--- START OF Material for this task ---

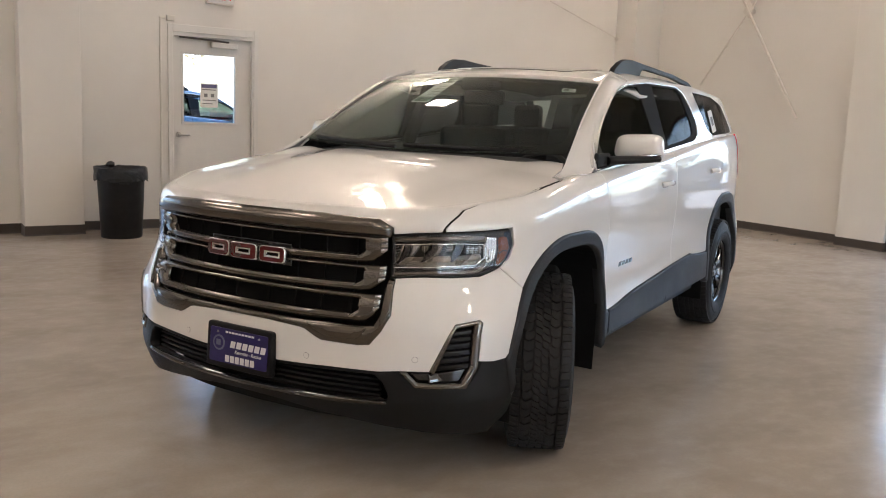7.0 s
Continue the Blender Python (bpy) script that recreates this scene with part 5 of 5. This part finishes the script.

--- END OF Material for this task ---
--- START OF Material for this task ---

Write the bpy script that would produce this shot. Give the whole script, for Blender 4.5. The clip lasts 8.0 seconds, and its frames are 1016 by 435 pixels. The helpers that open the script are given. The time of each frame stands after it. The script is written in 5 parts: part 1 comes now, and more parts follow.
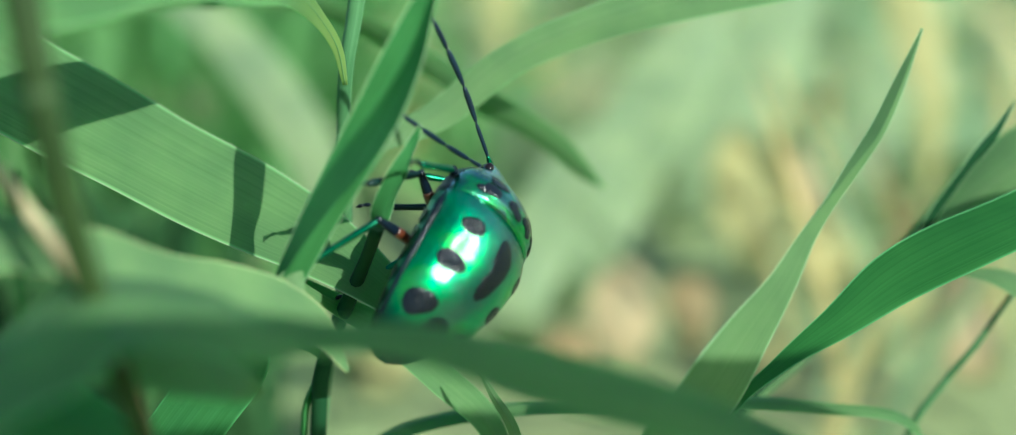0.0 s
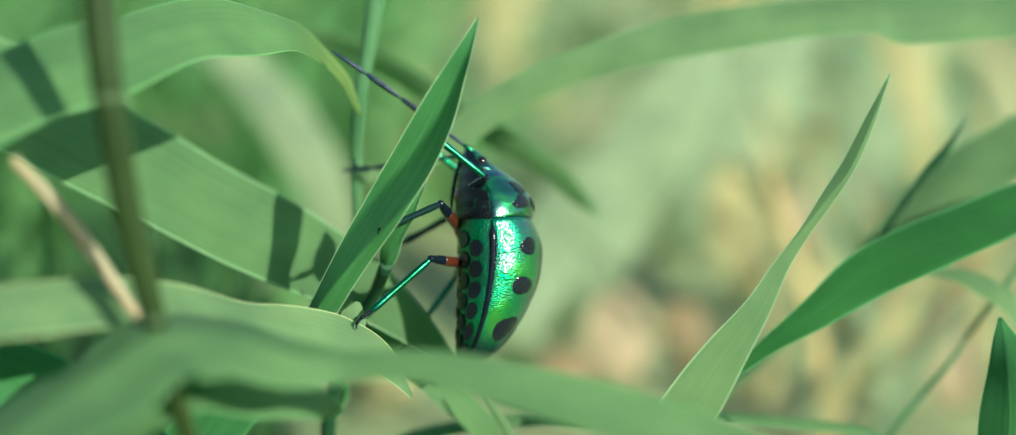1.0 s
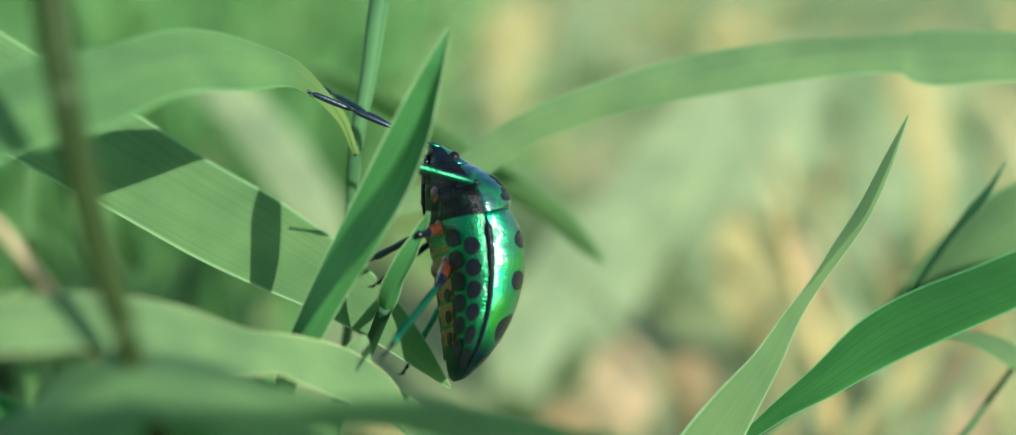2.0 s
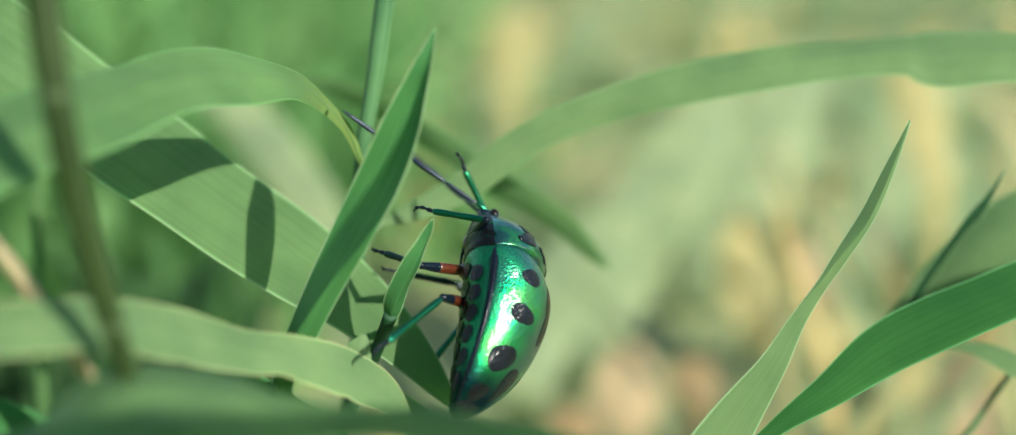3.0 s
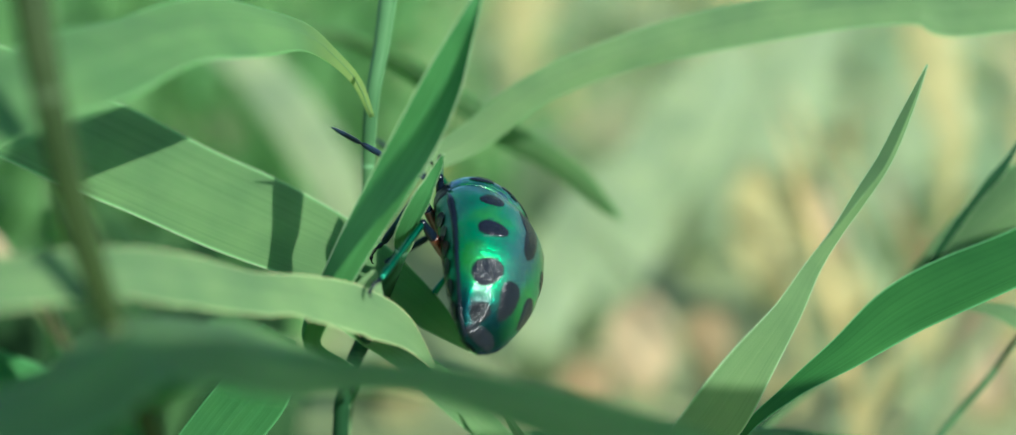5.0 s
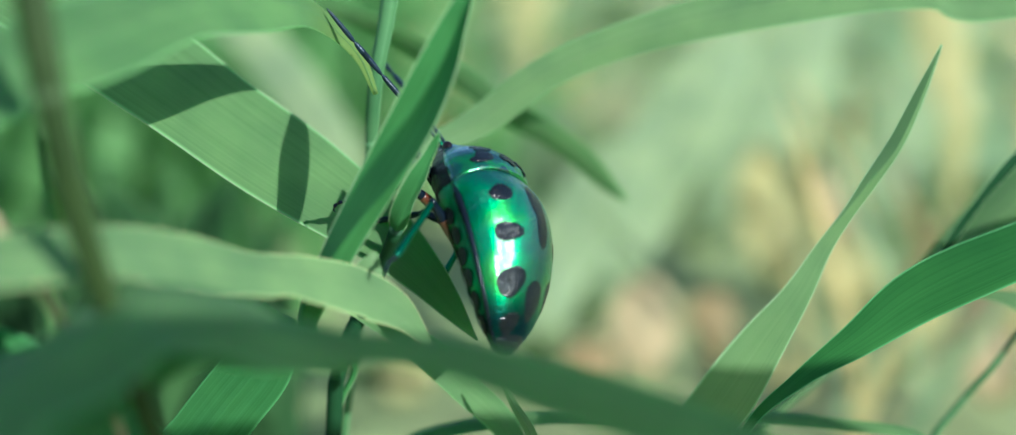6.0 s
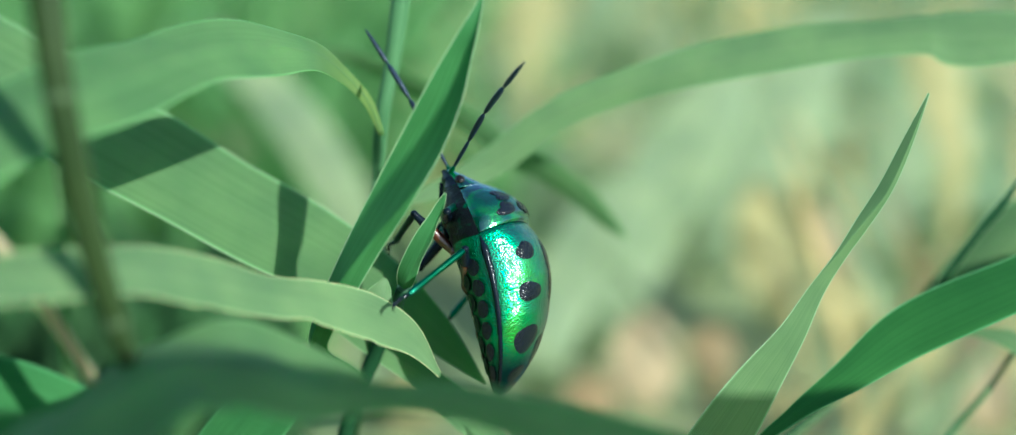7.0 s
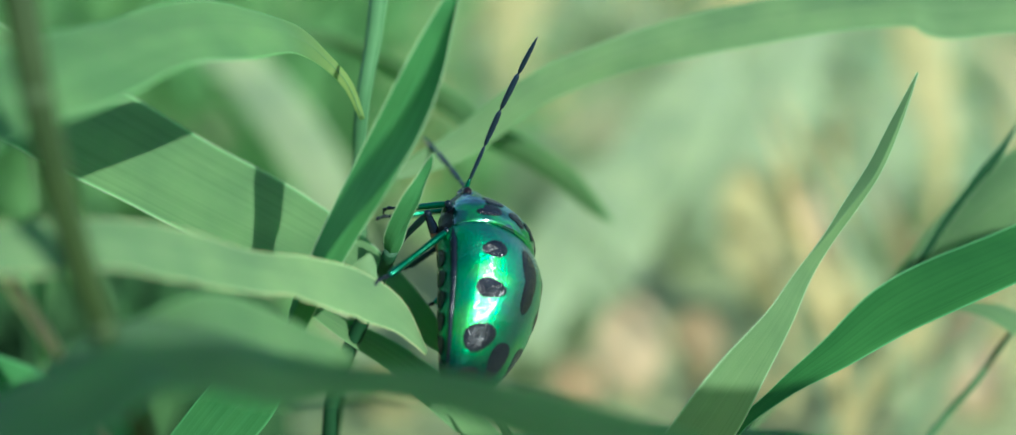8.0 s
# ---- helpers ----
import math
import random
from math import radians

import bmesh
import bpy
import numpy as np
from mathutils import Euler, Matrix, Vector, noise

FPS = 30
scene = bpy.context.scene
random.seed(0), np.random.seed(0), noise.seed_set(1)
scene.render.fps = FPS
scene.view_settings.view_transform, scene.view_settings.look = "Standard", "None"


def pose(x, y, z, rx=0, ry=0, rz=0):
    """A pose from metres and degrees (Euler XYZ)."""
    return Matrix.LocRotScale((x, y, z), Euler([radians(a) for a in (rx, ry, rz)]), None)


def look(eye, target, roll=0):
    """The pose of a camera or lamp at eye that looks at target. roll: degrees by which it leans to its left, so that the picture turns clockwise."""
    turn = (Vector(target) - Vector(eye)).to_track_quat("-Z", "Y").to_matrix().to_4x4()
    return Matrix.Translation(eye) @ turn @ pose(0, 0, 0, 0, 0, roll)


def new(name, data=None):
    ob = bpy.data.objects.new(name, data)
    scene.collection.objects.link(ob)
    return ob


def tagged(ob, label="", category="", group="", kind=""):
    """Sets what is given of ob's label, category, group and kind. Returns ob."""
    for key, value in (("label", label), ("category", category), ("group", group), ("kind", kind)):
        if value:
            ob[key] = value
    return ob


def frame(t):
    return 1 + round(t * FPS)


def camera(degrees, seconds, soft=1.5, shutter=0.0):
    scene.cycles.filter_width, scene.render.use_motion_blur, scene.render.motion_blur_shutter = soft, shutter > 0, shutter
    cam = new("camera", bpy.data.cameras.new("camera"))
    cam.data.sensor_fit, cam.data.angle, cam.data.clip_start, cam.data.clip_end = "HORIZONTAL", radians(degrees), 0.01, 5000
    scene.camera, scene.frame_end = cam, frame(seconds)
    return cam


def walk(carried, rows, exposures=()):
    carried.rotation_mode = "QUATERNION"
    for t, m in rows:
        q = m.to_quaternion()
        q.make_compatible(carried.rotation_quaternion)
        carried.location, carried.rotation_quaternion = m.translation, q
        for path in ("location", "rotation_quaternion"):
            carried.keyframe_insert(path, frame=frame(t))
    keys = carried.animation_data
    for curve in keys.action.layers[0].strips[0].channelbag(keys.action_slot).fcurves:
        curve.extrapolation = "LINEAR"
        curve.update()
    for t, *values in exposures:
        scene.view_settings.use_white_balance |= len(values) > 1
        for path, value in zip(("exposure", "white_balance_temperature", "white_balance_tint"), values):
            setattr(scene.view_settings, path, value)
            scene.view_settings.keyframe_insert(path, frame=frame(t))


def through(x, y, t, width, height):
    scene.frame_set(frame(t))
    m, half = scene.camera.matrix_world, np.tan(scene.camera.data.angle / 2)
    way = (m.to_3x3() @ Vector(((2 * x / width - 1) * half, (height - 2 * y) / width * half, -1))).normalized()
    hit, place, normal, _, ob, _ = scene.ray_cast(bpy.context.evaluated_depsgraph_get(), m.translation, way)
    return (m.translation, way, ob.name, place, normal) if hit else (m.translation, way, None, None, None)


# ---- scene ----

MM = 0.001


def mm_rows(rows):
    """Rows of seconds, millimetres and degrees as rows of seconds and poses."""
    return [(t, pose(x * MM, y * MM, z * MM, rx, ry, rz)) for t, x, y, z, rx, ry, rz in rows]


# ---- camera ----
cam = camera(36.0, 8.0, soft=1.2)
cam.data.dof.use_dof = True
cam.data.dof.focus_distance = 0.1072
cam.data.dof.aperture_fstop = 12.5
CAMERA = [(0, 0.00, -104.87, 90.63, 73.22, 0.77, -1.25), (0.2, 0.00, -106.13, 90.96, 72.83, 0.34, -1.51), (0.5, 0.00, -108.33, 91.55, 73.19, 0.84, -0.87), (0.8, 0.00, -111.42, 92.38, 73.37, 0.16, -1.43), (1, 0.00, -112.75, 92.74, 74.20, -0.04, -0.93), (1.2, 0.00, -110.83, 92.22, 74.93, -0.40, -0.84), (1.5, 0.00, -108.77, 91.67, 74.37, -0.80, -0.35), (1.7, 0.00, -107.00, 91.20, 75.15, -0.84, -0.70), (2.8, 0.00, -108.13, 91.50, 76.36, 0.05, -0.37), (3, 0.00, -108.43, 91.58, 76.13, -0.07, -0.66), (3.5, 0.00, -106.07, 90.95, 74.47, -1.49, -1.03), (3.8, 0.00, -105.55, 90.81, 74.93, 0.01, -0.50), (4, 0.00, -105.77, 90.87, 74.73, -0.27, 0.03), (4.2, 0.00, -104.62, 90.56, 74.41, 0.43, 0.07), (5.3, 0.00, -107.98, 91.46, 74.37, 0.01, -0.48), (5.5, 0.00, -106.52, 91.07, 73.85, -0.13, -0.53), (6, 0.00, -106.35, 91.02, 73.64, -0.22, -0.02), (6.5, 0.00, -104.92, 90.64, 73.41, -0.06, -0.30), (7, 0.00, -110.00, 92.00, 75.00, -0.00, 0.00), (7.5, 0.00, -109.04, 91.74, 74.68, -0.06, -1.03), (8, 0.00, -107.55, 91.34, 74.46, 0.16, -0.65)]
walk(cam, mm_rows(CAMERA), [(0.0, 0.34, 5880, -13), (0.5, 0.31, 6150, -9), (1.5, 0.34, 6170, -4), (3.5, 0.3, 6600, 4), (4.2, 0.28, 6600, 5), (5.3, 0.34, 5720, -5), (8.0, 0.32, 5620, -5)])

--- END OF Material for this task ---

* The problem *
In the records above, collect each line with "keys".

* Response to the exercise *
    keys = carried.animation_data
    for curve in keys.action.layers[0].strips[0].channelbag(keys.action_slot).fcurves:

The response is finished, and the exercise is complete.